Benoît McGinnis, doué comme toujours, passant aisément du rôle d’un Caligula monstrueux sur cette même scène à celui de Marcel-Gérard, est méconnaissable en colporteur des ragots de vedettes dans les petits journaux à potins. Avec sa perruque blonde bleachée, son habit jaune et ses chaussures à haut talons tout aussi jaunes, tenant ridiculement son inséparable caniche dans le creux du bras, il se fera traiter à un moment donné de pop-sicle à la banane. Et lui aussi chante juste.

Mais l’autre surprise, véritable coup de cœur de cette solide distribution, vient de Kathleen Fortin en Betty Bird, tenancière d’un bordel en déclin où Lola Lee jadis attirait la clientèle sous le nom de Mary Gold. Elle est tout simplement radieuse dans sa robe longue à paillettes, bardée de bijoux et affichant une coiffure relevée de madame avec des boucles d’oreilles scintillantes qui la rendent altière.

Doublée d’un réel talent de comédienne qui habite complètement son personnage, Kathleen Fortin chante aussi divinement bien. L’un des moments les plus touchants de la soirée d’ailleurs se produit quand elle chante a capella une complainte bien sentie évoquant sa jeunesse passée. Elle est magistrale de réalisme sublimé dans ce monde dur de travestis et de guidounes qui se bitchent constamment entre elles.

Photo par Yves Renaud.

Photo par Yves Renaud.

Car c’est bien la cruauté des rapports humains dans ce monde illicite et malfamé du show-business de bas étage que Michel Tremblay a voulu montrer. Lola Lee traîne sa jeune sœur dans les bas-fonds du night-life de ce Montréal des années 60 qu’elle fréquente pour la décourager de suivre ses pas, et la faire aller retrouver raide sa petite job de waitress innocente au Saint-Martin BBQ.

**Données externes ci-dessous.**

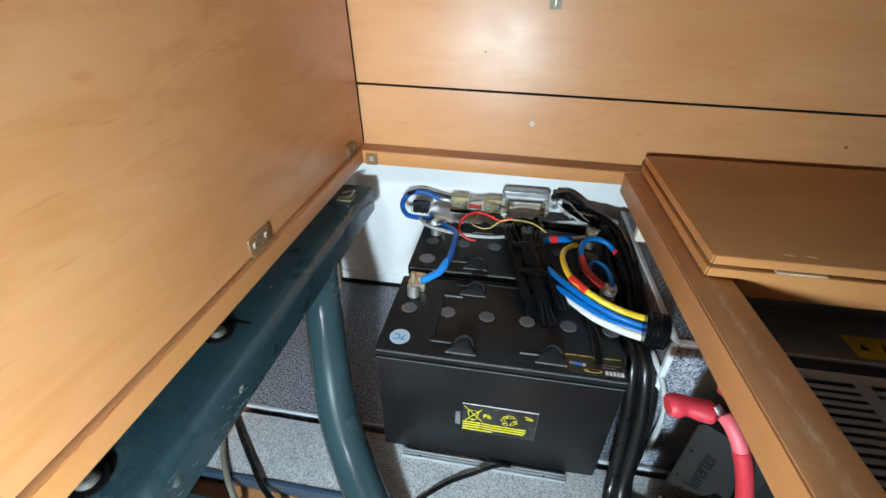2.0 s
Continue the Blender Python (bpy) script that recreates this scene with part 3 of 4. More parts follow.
def hinge(y, label):
    h = thing("hinge", label, "hinge", group="lid hinges", at=(-0.305, y, 0.385))
    part("leaf", prism(rounded(y - 0.0235, y + 0.0235, 0.3875, 0.4105, 0.004), -0.3112, -0.3088, 0.0006, "yz"), nickel_brown, h)
    part("knuckle", disc((-0.3085, y - 0.022, 0.3866), 0.0016, 0.044, "y", 12), nickel_brown, h)
    for dy in (-0.0130, 0.0130):
        part("screw", disc((-0.3087, y + dy, 0.3990), 0.0044, 0.0012, "x", 12, 0.003), screw_steel, h)
        part("slot", disc((-0.3074, y + dy, 0.3990), 0.0016, 0.0004, "x", 8), groove_black, h)
    return h


hinge(0.4265, "brownish nickel butt hinge on the lid's lower edge")
hinge(0.757, "brownish nickel butt hinge near the lid's corner")
plate = thing("corner_plate", "small brownish hinge plate on the rail's corner", "hinge plate", at=(-0.285, 0.797, 0.366))
part("leaf", prism(rounded(-0.2965, -0.2725, 0.3560, 0.3800, 0.003), 0.7950, 0.7972, 0.0006, "xz"), nickel_brown, plate)
part("screw", disc((-0.2838, 0.7949, 0.3690), 0.0050, -0.0014, "y", 14, 0.0036), screw_steel, plate)
part("slot", box(-0.2870, -0.2806, 0.7930, 0.7934, 0.3686, 0.3694), groove_black, plate)

# ---- right side of the seat: folded lid over the heater ----
flap = thing("folding_lid", "two wooden seat boards lying folded on each other", "lid", at=(0.62, 0.63, 0.377))


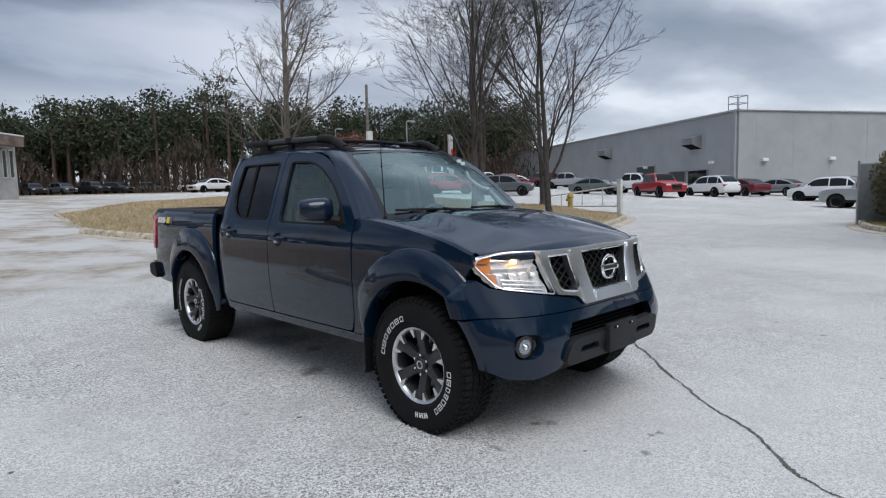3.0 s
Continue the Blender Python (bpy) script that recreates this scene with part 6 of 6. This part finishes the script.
def car(kind, colour, x, y, yaw, label, scale=0.93):
    """yaw 0 faces south (-y); positive turns to the left seen from above."""
    m = Matrix.Translation((x, y, zg(x, y))) @ Matrix.Rotation(radians(yaw), 4, "Z") @ Matrix.Scale(scale, 4)
    if kind in CAR_USED:
        c = copy_thing(CAR_KIND[kind], m)
    else:
        c = CAR_KIND[kind]
        c.matrix_basis = m
        CAR_USED[kind] = c
    for o in c.children:
        if o.name.split(".")[0] in ("body", "roof", "pillar", "mirror"):
            o.material_slots[0].link = "OBJECT"
            o.material_slots[0].material = CAR_PAINT[colour]
    return tagged(c, label, "pickup truck" if kind == "pickup" else "car", "cars in the lot" if x > 0 else "cars on the dirt lot")


# field side
car("sedan", "grey", -8.6, 26.2, 168, "dark grey sedan parked on the dirt track")
car("sedan", "black", -9.0, 42.6, 75, "black sedan parked beside the ramp of the office")
car("sedan", "silver", -23.6, 28.8, -53, "silver sedan parked on the brown field")
car("sedan", "red", -27.0, 27.6, -70, "red sedan parked on the brown field")
car("suv", "silver", -31.0, 33.5, -70, "silver hatchback parked on the brown field")
car("suv", "white", -20.0, 35.8, -60, "white crossover parked in a row on the dirt lot")
car("sedan", "green", -17.4, 35.0, -70, "grey-green sedan parked in a row on the dirt lot")
car("sedan", "white", -17.0, 40.5, 120, "white sedan parked in a row on the dirt lot")
car("suv", "black", -23.4, 36.6, -55, "black crossover parked in a row on the dirt lot")
car("sedan", "maroon", -26.8, 37.6, -55, "maroon sedan parked in a row on the dirt lot")
car("sedan", "grey", -30.5, 39.5, -60, "dark grey sedan parked in a row on the dirt lot")
for i, (x, y, c) in enumerate(((8.5, 78, "white"), (11.5, 80, "black"), (14.5, 80, "grey"), (17.5, 80, "black"), (20.5, 80, "black"), (26, 84, "green"), (32, 84, "white"))):
    car("suv" if i % 3 else "pickup", c, x, y, 8 * i, {"white": "white", "black": "black", "grey": "dark grey", "green": "grey-green"}[c] + " vehicle parked before the distant wood")
# dealer's lot
car("suv", "white", 37.9, 6.6, 172, "white boxy crossover parked in the paved lot")
car("pickup", "silver", 31.2, 2.9, 178, "silver pickup truck parked in the paved lot")
car("pickup", "red", 36.4, 16.3, -36, "bright red pickup truck parked before the warehouse")
car("sedan", "silver", 46.0, 11.6, 165, "silver sedan parked beside the warehouse wall")
car("suv", "white", 40.2, 14.2, 155, "white crossover parked before the warehouse")
car("sedan", "maroon", 43.4, 13.2, 150, "dark red sedan parked before the warehouse")
car("suv", "black", 44.5, 7.6, 175, "black crossover parked behind a white one")
car("pickup", "grey", 41.8, 2.6, 178, "dark grey pickup truck parked in the paved lot")
car("sedan", "grey", 42.5, 5.2, 178, "dark grey sedan parked in the paved lot")
car("pickup", "white", 41.4, 20.6, 0, "white pickup truck parked by the warehouse door")
car("sedan", "green", 37.2, 21.6, 10, "grey-green sedan parked by the warehouse")
car("pickup", "silver", 47.0, 30.8, 25, "silver pickup truck parked along the warehouse")
car("pickup", "maroon", 52.0, 36.0, 25, "dark red pickup truck parked along the warehouse")
car("suv", "grey", 30.0, 24.6, 32, "dark grey crossover parked at the lot's edge")
car("suv", "red", 29.0, 29.2, 38, "red crossover parked at the lot's edge")
car("suv", "maroon", 33.5, 27.2, 38, "maroon crossover parked at the lot's edge")
car("sedan", "black", 26.6, 32.4, 42, "black sedan parked at the lot's edge")
car("sedan", "navy", 27.2, 36.6, 42, "dark blue sedan parked in the paved lot")
car("sedan", "red", 23.5, 47.5, -75, "red sedan parked beyond the lawn")
car("pickup", "white", 27.5, 50.5, -75, "white pickup truck parked beyond the lawn")
car("sedan", "white", 19.8, 50.5, -80, "white sedan parked beyond the lawn")
for i in range(9):
    k = ("suv", "sedan", "pickup")[i % 3]
    c = ("white", "black", "silver", "grey", "navy", "white", "maroon", "silver", "black")[i]
    car(k, c, 33.5 + 2.9 * i, 41.0 + 1.2 * (i % 2), 40, {"white": "white", "black": "black", "silver": "silver", "grey": "dark grey", "navy": "dark blue", "maroon": "maroon"}[c] + " vehicle in a row in the paved lot")
car("pickup", "white", 36.2, -16.9, -24, "white pickup truck parked on a concrete pad")
car("sedan", "black", 25.8, -6.6, 160, "black sedan parked behind the bare tree")
car("sedan", "red", 30.0, -9.6, 170, "bright red sedan parked behind the bare tree")
car("suv", "grey", 29.8, -5.2, -70, "dark grey crossover parked behind the hedge")
car("suv", "silver", 54.5, -35.2, -30, "silver crossover parked beyond the lawn")
car("sedan", "black", 54.8, -31.5, -30, "black sedan parked beyond the lawn")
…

René Richard Cyr, en terrain connu après avoir monté entre autres Le Chant de Sainte Carmen de la Main et Belles-Sœurs de Tremblay, a su saisir l’âme de cette œuvre dramatique en lui conservant autant sa superbe que sa sensibilité première. Il en va de même pour la musique de François Dompierre qui n’a pas pris une ride, interprétée live par six excellents musiciens cachés en fond de scène. Et le chœur des huit comédiens-chanteurs qui ponctuent l’action tout au long de la pièce est aussi terriblement efficace.

Il faut souligner toute l’amplitude du travail artistique derrière la conception des fabuleux costumes de Judy Jonker, les maquillages spectaculaires d’Angelo Barsetti, et les coiffures et perrruques outrancières de Carol Gagné. Jean Bard, quant à lui, a conçu un décor sobre avec un cadre de scène coloré qui ne rivalise pas avec le clinquant des costumes, quoique surélevé, ce qui fait que le public des premières rangées ne peut pas voir les comédiens de pied en cap, et encore moins les musiciens derrière.

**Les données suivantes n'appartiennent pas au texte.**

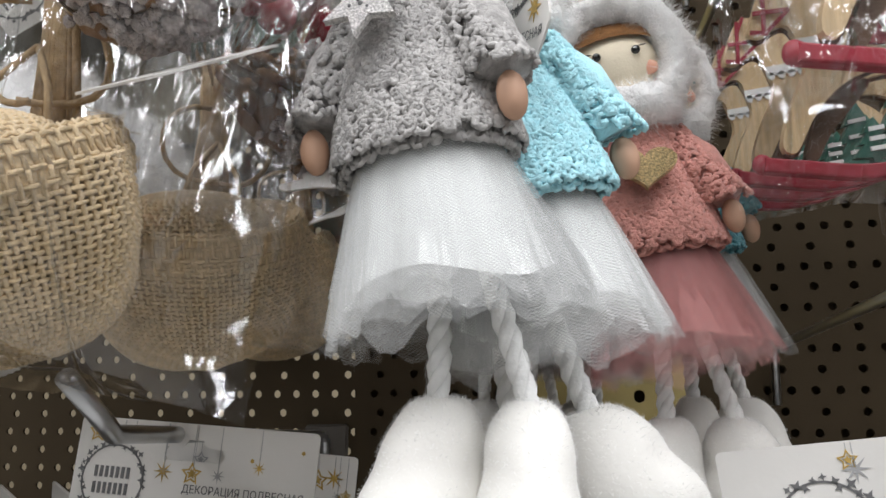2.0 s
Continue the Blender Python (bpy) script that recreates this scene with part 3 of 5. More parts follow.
# ---- dolls: each one plain mesh ----
def doll(name, m, wool, tulle, badge=None, ribbon=0.055, label="", seed=1, fine=1.0, fur_hood=False):
    rnd = random.Random(seed)
    b = Build()
    white = TULLEWHITE if tulle is None else tulle

    def shell(fn, n, side=1):
        """Random points and normals on a surface fn(u, v)."""
        out = []
        for _ in range(int(n * fine)):
            u, v = rnd.random(), rnd.random()
            p = Vector(fn(u, v))
            nr = (Vector(fn(u + 0.01, v)) - p).cross(Vector(fn(u, min(v + 0.01, 1.01))) - p)
            out.append((p, nr.normalized() * side if nr.length else Vector((0, 0, 1))))
        return out

    def pile(fn, amp=0.0013, scale=300):
        """The surface with the uneven lumps of a short dense pile."""
        def out(u, v):
            p = Vector(fn(u, v))
            nr = (Vector(fn(u + 0.01, v)) - p).cross(Vector(fn(u, v + 0.01)) - p)
            nr = nr.normalized() if nr.length else Vector((0, 0, 1))
            return p + nr * amp * (noise.noise(p * scale + Vector((seed, 0, 0))) + 0.5 * noise.noise(p * scale * 2.3))
        return out

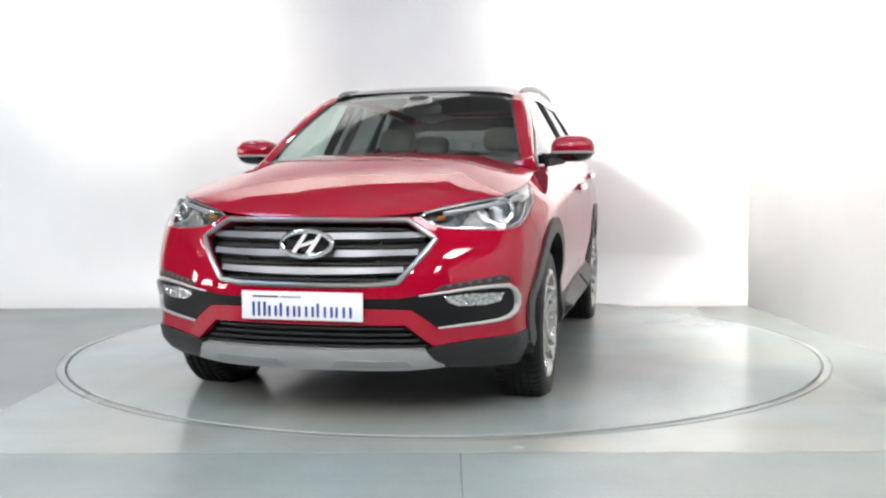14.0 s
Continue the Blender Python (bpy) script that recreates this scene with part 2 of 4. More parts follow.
def lathe(profile, steps=48, m=None):
    """Turn a profile of (radius, y) about the y axis."""
    bm = bmesh.new()
    rings = []
    for k in range(steps):
        a = 2 * math.pi * k / steps
        rings.append([bm.verts.new((r * math.cos(a), y, r * math.sin(a))) for r, y in profile])
    for k in range(steps):
        A, B = rings[k], rings[(k + 1) % steps]
        for i in range(len(profile) - 1):
            bm.faces.new((A[i], B[i], B[i + 1], A[i + 1]))
    bmesh.ops.remove_doubles(bm, verts=bm.verts[:], dist=1e-5)
    bmesh.ops.recalc_face_normals(bm, faces=bm.faces[:])
    if m:
        bm.transform(m)
    return bm


def grid(f, us, vs):
    """A sheet of points f(u, v)."""
    bm = bmesh.new()
    rows = [[bm.verts.new(f(u, v)) for v in vs] for u in us]
    for i in range(len(us) - 1):
        for j in range(len(vs) - 1):
            bm.faces.new((rows[i][j], rows[i + 1][j], rows[i + 1][j + 1], rows[i][j + 1]))
    return bm


def steps(a, b, n):
    return [a + (b - a) * k / n for k in range(n + 1)]


# ---- hall and booth ----
TABLE_X = -0.018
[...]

Enfin, les chorégraphies enlevantes et très professionnelles de Sylvain Émard font aussi partie d’un tout réussi, et étonnent même, comme dans la scène des chaises berçantes qui est d’une belle inspiration.

Demain matin, Montréal m’attend, qui fait presque deux heures sans entracte, sera présentée aux FrancoFolies de Montréal jusqu’au 25 juin, pour ouvrir ensuite en septembre la saison régulière du TNM qui ajoute déjà deux supplémentaires, avant d’entreprendre en 2018 une tournée qui amènera cette brillante production dans pas moins de 16 villes au Québec avec 27 représentations. Lola Lee n’a donc pas fini de traiter Betty Bird de « Ma sacramente! ».